What you will do :: Images are not part of the copy; transcribe all the data exactly.

Raw records ::
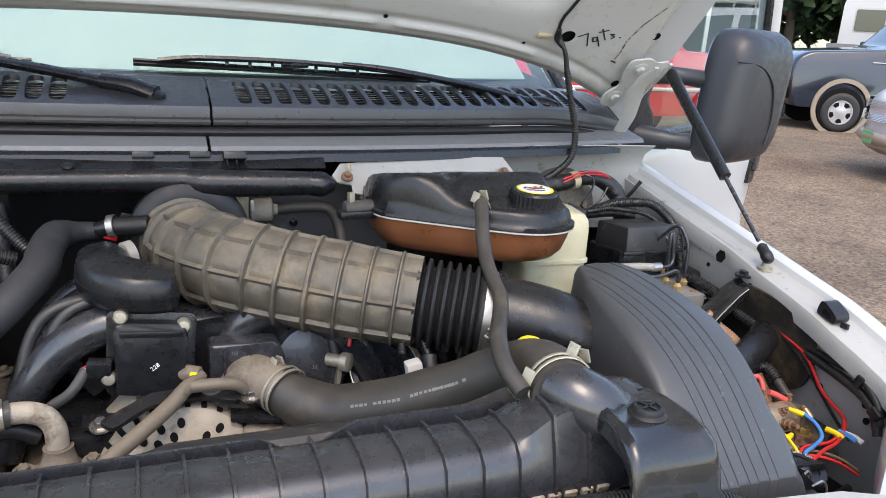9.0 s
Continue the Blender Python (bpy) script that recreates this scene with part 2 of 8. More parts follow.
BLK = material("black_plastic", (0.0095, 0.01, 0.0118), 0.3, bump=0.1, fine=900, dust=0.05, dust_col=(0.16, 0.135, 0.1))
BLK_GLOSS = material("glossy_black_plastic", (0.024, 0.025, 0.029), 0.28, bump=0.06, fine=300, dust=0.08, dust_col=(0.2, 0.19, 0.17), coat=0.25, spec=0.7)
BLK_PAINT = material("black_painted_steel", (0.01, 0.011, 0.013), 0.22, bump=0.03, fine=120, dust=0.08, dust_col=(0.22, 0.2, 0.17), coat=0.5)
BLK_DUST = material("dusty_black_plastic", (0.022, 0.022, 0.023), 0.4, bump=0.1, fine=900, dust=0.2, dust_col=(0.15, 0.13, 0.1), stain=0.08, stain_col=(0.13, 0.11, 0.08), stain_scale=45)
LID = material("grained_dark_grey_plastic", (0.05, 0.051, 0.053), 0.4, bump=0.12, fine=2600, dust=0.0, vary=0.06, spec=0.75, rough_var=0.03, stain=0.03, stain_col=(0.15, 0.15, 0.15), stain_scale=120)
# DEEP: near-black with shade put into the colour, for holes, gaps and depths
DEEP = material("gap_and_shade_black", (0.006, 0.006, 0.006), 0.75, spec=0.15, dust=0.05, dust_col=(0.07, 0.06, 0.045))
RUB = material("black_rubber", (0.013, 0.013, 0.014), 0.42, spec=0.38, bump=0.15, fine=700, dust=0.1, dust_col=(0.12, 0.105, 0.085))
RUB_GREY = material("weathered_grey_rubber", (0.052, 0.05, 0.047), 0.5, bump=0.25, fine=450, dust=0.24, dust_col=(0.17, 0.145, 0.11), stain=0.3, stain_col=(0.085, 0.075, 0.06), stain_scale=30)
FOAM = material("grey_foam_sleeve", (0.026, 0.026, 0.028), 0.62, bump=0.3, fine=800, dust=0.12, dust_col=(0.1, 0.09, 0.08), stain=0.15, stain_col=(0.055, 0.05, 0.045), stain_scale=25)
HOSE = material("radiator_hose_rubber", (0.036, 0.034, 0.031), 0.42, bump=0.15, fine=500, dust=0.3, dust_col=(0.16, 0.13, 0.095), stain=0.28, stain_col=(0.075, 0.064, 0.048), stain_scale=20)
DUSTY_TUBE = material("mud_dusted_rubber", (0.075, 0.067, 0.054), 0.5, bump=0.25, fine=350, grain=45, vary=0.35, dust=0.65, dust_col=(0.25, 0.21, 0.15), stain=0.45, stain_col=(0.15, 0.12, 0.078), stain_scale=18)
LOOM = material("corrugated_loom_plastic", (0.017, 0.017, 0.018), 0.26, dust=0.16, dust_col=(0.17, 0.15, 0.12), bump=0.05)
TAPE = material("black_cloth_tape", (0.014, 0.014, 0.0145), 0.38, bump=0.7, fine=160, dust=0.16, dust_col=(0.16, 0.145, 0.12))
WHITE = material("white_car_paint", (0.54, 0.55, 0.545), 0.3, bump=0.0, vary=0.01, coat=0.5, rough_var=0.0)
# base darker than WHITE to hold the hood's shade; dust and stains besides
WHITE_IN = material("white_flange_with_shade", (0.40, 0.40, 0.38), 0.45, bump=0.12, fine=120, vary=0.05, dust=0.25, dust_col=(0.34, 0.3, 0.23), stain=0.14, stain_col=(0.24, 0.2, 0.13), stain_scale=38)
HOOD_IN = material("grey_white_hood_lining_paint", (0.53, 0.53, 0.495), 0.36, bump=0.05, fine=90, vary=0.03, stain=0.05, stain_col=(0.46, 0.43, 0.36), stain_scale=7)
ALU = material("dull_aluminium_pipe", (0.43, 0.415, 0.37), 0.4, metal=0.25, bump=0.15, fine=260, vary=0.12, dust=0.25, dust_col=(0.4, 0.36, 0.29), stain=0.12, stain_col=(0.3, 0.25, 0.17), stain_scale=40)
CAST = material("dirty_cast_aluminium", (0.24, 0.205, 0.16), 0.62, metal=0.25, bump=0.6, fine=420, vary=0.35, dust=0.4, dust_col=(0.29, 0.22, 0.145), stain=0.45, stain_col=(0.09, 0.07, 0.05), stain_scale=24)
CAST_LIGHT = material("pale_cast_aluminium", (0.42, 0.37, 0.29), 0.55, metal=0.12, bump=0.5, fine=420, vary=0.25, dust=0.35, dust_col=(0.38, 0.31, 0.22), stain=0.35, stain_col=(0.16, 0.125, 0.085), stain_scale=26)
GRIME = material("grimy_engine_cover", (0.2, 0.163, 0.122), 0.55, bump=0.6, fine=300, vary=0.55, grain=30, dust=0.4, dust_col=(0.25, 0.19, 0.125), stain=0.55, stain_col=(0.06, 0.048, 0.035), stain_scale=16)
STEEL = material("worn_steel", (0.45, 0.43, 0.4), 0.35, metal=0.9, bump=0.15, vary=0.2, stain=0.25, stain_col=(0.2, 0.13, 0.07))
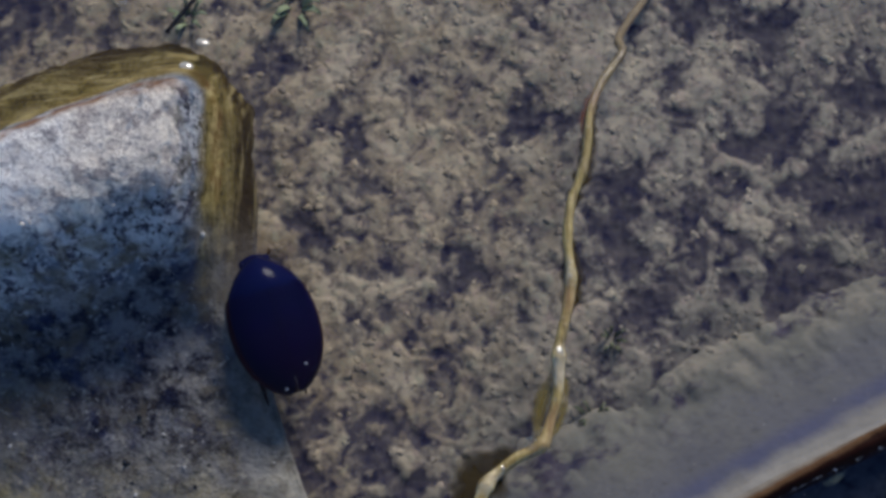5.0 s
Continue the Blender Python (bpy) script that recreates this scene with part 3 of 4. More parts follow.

Task output ::
9.0 s
Continue the Blender Python (bpy) script that recreates this scene with part 2 of 8. More parts follow.
BLK = material("black_plastic", (0.0095, 0.01, 0.0118), 0.3, bump=0.1, fine=900, dust=0.05, dust_col=(0.16, 0.135, 0.1))
BLK_GLOSS = material("glossy_black_plastic", (0.024, 0.025, 0.029), 0.28, bump=0.06, fine=300, dust=0.08, dust_col=(0.2, 0.19, 0.17), coat=0.25, spec=0.7)
BLK_PAINT = material("black_painted_steel", (0.01, 0.011, 0.013), 0.22, bump=0.03, fine=120, dust=0.08, dust_col=(0.22, 0.2, 0.17), coat=0.5)
BLK_DUST = material("dusty_black_plastic", (0.022, 0.022, 0.023), 0.4, bump=0.1, fine=900, dust=0.2, dust_col=(0.15, 0.13, 0.1), stain=0.08, stain_col=(0.13, 0.11, 0.08), stain_scale=45)
LID = material("grained_dark_grey_plastic", (0.05, 0.051, 0.053), 0.4, bump=0.12, fine=2600, dust=0.0, vary=0.06, spec=0.75, rough_var=0.03, stain=0.03, stain_col=(0.15, 0.15, 0.15), stain_scale=120)
# DEEP: near-black with shade put into the colour, for holes, gaps and depths
DEEP = material("gap_and_shade_black", (0.006, 0.006, 0.006), 0.75, spec=0.15, dust=0.05, dust_col=(0.07, 0.06, 0.045))
RUB = material("black_rubber", (0.013, 0.013, 0.014), 0.42, spec=0.38, bump=0.15, fine=700, dust=0.1, dust_col=(0.12, 0.105, 0.085))
RUB_GREY = material("weathered_grey_rubber", (0.052, 0.05, 0.047), 0.5, bump=0.25, fine=450, dust=0.24, dust_col=(0.17, 0.145, 0.11), stain=0.3, stain_col=(0.085, 0.075, 0.06), stain_scale=30)
FOAM = material("grey_foam_sleeve", (0.026, 0.026, 0.028), 0.62, bump=0.3, fine=800, dust=0.12, dust_col=(0.1, 0.09, 0.08), stain=0.15, stain_col=(0.055, 0.05, 0.045), stain_scale=25)
HOSE = material("radiator_hose_rubber", (0.036, 0.034, 0.031), 0.42, bump=0.15, fine=500, dust=0.3, dust_col=(0.16, 0.13, 0.095), stain=0.28, stain_col=(0.075, 0.064, 0.048), stain_scale=20)
DUSTY_TUBE = material("mud_dusted_rubber", (0.075, 0.067, 0.054), 0.5, bump=0.25, fine=350, grain=45, vary=0.35, dust=0.65, dust_col=(0.25, 0.21, 0.15), stain=0.45, stain_col=(0.15, 0.12, 0.078), stain_scale=18)
LOOM = material("corrugated_loom_plastic", (0.017, 0.017, 0.018), 0.26, dust=0.16, dust_col=(0.17, 0.15, 0.12), bump=0.05)
TAPE = material("black_cloth_tape", (0.014, 0.014, 0.0145), 0.38, bump=0.7, fine=160, dust=0.16, dust_col=(0.16, 0.145, 0.12))
WHITE = material("white_car_paint", (0.54, 0.55, 0.545), 0.3, bump=0.0, vary=0.01, coat=0.5, rough_var=0.0)
# base darker than WHITE to hold the hood's shade; dust and stains besides
WHITE_IN = material("white_flange_with_shade", (0.40, 0.40, 0.38), 0.45, bump=0.12, fine=120, vary=0.05, dust=0.25, dust_col=(0.34, 0.3, 0.23), stain=0.14, stain_col=(0.24, 0.2, 0.13), stain_scale=38)
HOOD_IN = material("grey_white_hood_lining_paint", (0.53, 0.53, 0.495), 0.36, bump=0.05, fine=90, vary=0.03, stain=0.05, stain_col=(0.46, 0.43, 0.36), stain_scale=7)
ALU = material("dull_aluminium_pipe", (0.43, 0.415, 0.37), 0.4, metal=0.25, bump=0.15, fine=260, vary=0.12, dust=0.25, dust_col=(0.4, 0.36, 0.29), stain=0.12, stain_col=(0.3, 0.25, 0.17), stain_scale=40)
CAST = material("dirty_cast_aluminium", (0.24, 0.205, 0.16), 0.62, metal=0.25, bump=0.6, fine=420, vary=0.35, dust=0.4, dust_col=(0.29, 0.22, 0.145), stain=0.45, stain_col=(0.09, 0.07, 0.05), stain_scale=24)
CAST_LIGHT = material("pale_cast_aluminium", (0.42, 0.37, 0.29), 0.55, metal=0.12, bump=0.5, fine=420, vary=0.25, dust=0.35, dust_col=(0.38, 0.31, 0.22), stain=0.35, stain_col=(0.16, 0.125, 0.085), stain_scale=26)
GRIME = material("grimy_engine_cover", (0.2, 0.163, 0.122), 0.55, bump=0.6, fine=300, vary=0.55, grain=30, dust=0.4, dust_col=(0.25, 0.19, 0.125), stain=0.55, stain_col=(0.06, 0.048, 0.035), stain_scale=16)
STEEL = material("worn_steel", (0.45, 0.43, 0.4), 0.35, metal=0.9, bump=0.15, vary=0.2, stain=0.25, stain_col=(0.2, 0.13, 0.07))
5.0 s
Continue the Blender Python (bpy) script that recreates this scene with part 3 of 4. More parts follow.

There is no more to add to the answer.